Il giudice quindi, qualora ne ravvisa le condizioni normative, andrà a formulare una proposta conciliativa alle parti, sia in udienza che fuori udienza; nel caso di eventuale perfezionamento di detta conciliazione, avverrà la redazione del processo verbale in cui saranno indicate le somme dovute nonché i termini e le modalità di pagamento, mentre il giudice dichiarerà l’estinzione del giudizio per cessazione della materia del contendere.
È di tutta evidenza l’intendimento deflattivo perseguito per le liti minori: dapprima si cerca di intervenire mediante l’inasprimento delle sanzioni e l’eventuale responsabilità erariale; dopo di che, per le casistiche complesse rispetto alle quali il giudice medesimo non ritiene, in maniera tranciante, di accogliere una delle tesi di parte (perché altrimenti si avrebbe non solo l’esito del giudizio, ma anche la richiamata condanna alle spese in misura rafforzata), si stabilisce la possibilità di una proposta conciliativa da parte proprio dell’organo giudicante, “soggetto terzo e neutro”.
Rispetto a tale ultima evenienza sovviene poi una curiosità sul piano della “pratica operativa”, nel senso di comprendere quale sarà l’esito dell’eventuale prosieguo del giudizio nel caso in cui nemmeno la proposta conciliativa del giudice sarà accolta dalle parti. È alta la probabilità che lo stesso giudice confermi la sua tesi, ma è evidente che in capo alla parte che rifiuta si pone forte il problema di sostenere, con adeguate memorie difensive, il proprio convincimento per far cambiare opinione alla Corte.

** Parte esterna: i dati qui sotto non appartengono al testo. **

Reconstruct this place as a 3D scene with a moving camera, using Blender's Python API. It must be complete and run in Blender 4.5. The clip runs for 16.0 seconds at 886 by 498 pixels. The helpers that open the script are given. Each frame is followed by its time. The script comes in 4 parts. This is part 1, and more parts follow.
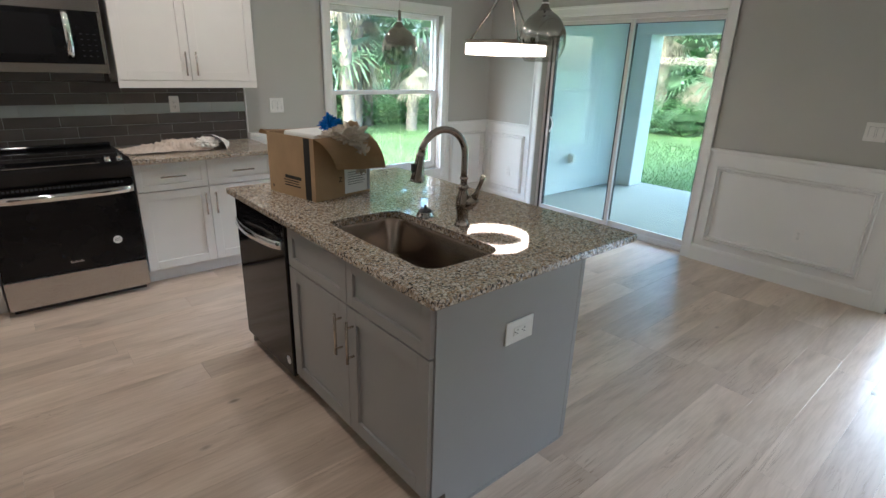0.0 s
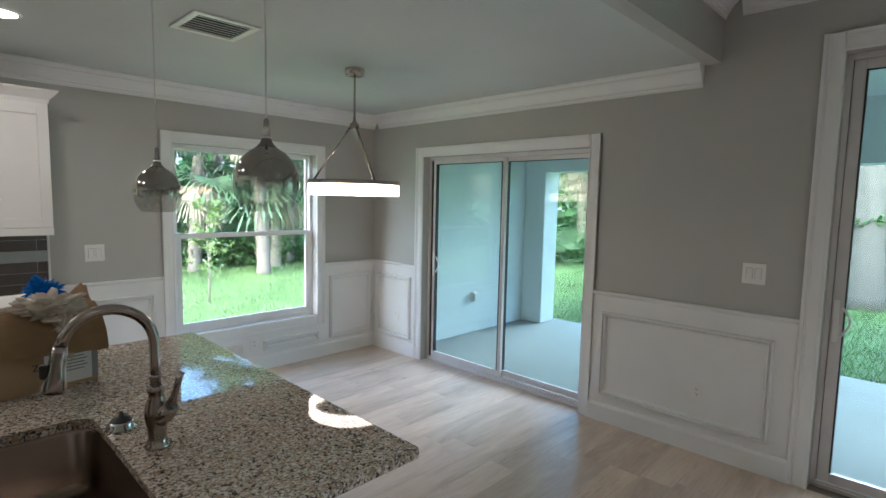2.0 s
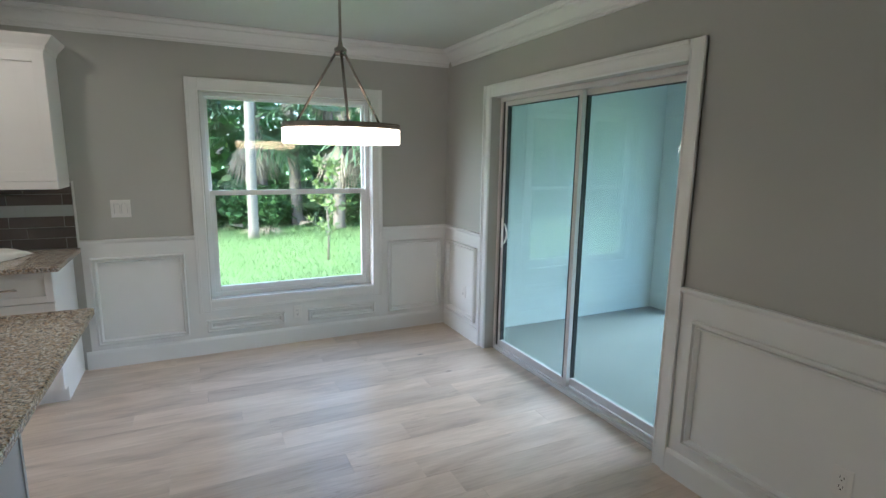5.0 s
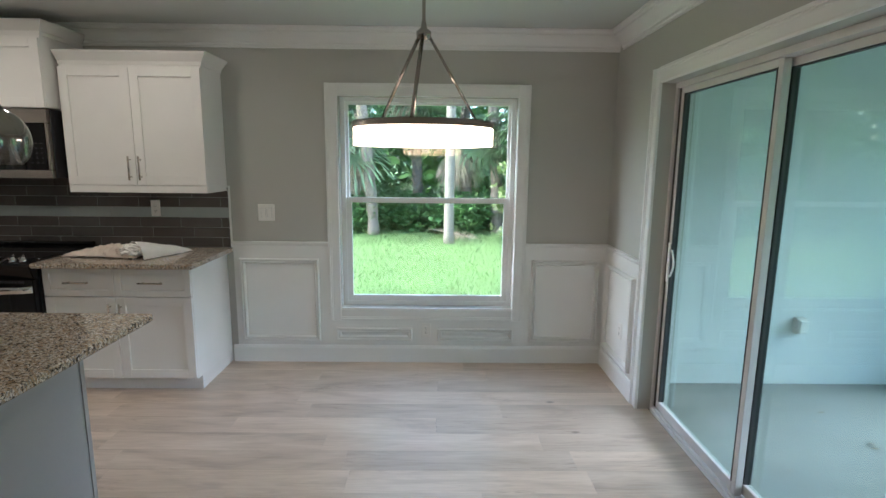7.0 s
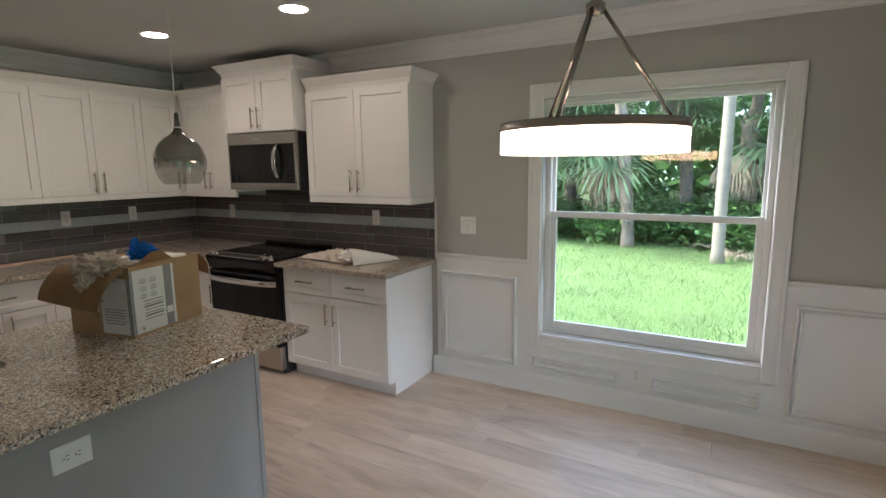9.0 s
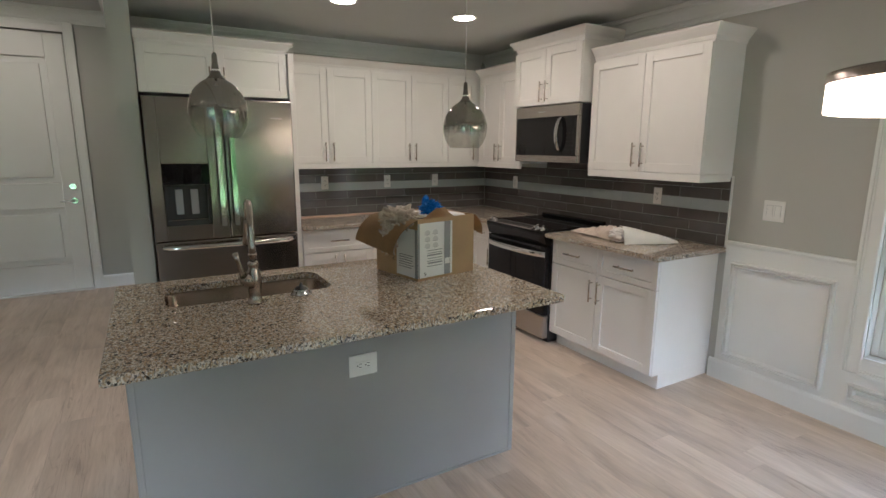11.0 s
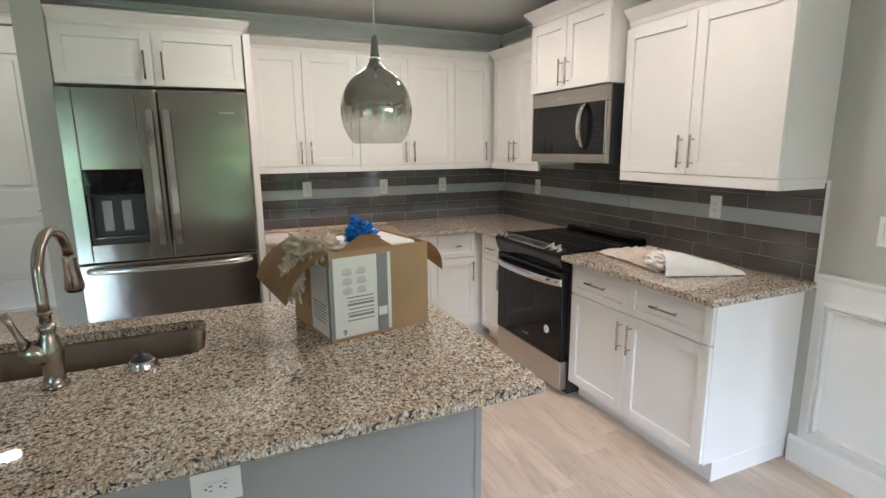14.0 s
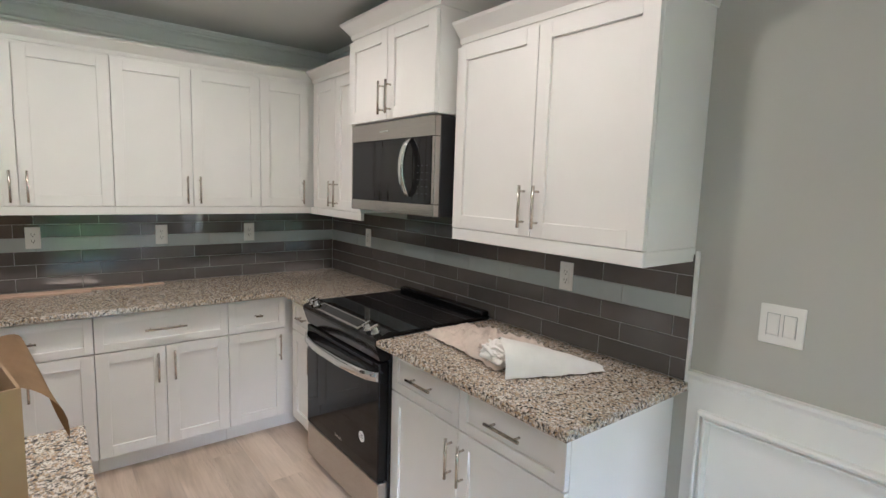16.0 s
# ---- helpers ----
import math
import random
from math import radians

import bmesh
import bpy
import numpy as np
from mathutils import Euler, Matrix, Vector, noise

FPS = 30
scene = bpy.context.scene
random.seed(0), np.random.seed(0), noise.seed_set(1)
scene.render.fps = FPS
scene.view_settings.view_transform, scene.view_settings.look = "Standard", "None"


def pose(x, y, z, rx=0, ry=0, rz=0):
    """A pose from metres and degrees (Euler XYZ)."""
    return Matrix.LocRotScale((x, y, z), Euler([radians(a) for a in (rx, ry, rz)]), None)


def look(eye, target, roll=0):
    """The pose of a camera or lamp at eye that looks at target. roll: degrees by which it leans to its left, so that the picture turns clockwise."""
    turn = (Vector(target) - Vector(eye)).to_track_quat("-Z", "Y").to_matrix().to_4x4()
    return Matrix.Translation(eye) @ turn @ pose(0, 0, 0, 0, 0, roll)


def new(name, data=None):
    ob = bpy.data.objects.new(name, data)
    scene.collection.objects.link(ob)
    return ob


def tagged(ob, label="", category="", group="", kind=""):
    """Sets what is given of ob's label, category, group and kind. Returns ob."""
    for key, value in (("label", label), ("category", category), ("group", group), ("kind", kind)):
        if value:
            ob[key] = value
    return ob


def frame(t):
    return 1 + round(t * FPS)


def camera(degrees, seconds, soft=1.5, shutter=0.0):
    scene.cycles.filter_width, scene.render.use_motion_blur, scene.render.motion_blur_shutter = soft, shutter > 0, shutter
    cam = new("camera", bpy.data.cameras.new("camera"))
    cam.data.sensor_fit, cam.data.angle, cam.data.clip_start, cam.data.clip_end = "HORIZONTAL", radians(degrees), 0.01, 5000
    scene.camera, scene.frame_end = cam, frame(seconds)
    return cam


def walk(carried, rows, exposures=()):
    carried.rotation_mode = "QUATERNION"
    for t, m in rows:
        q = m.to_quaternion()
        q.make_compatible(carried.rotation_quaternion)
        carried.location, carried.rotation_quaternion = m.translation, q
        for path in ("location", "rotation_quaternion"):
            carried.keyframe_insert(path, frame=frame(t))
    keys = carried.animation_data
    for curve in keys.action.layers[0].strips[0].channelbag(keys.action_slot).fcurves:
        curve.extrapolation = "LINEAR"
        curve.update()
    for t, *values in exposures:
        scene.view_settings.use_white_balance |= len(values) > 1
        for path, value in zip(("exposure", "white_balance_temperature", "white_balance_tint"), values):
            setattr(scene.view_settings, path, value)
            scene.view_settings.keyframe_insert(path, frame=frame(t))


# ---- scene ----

Il secondo intervento in materia, con riferimento però all’istituto della conciliazione rivolto a tutte le liti, è infine stabilito che in caso di rifiuto immotivato della conciliazione da parte di una delle due parti della controversia, viene maggiorata del 50% la misura delle spese processuali a carico della parte che rifiuta senza motivo una conciliazione per poi vedersi riconosciuta dal giudice una pretesa inferiore a quanto proposto nella stessa.
In termini sostanziali si cerca, dunque, con la previsione di maggiori sanzioni, di “incentivare” le scelte deflattive, che si rammenta sono poi accompagnate anche da riduzioni delle sanzioni applicate, con benefici complessivi che non devono essere sottovalutati.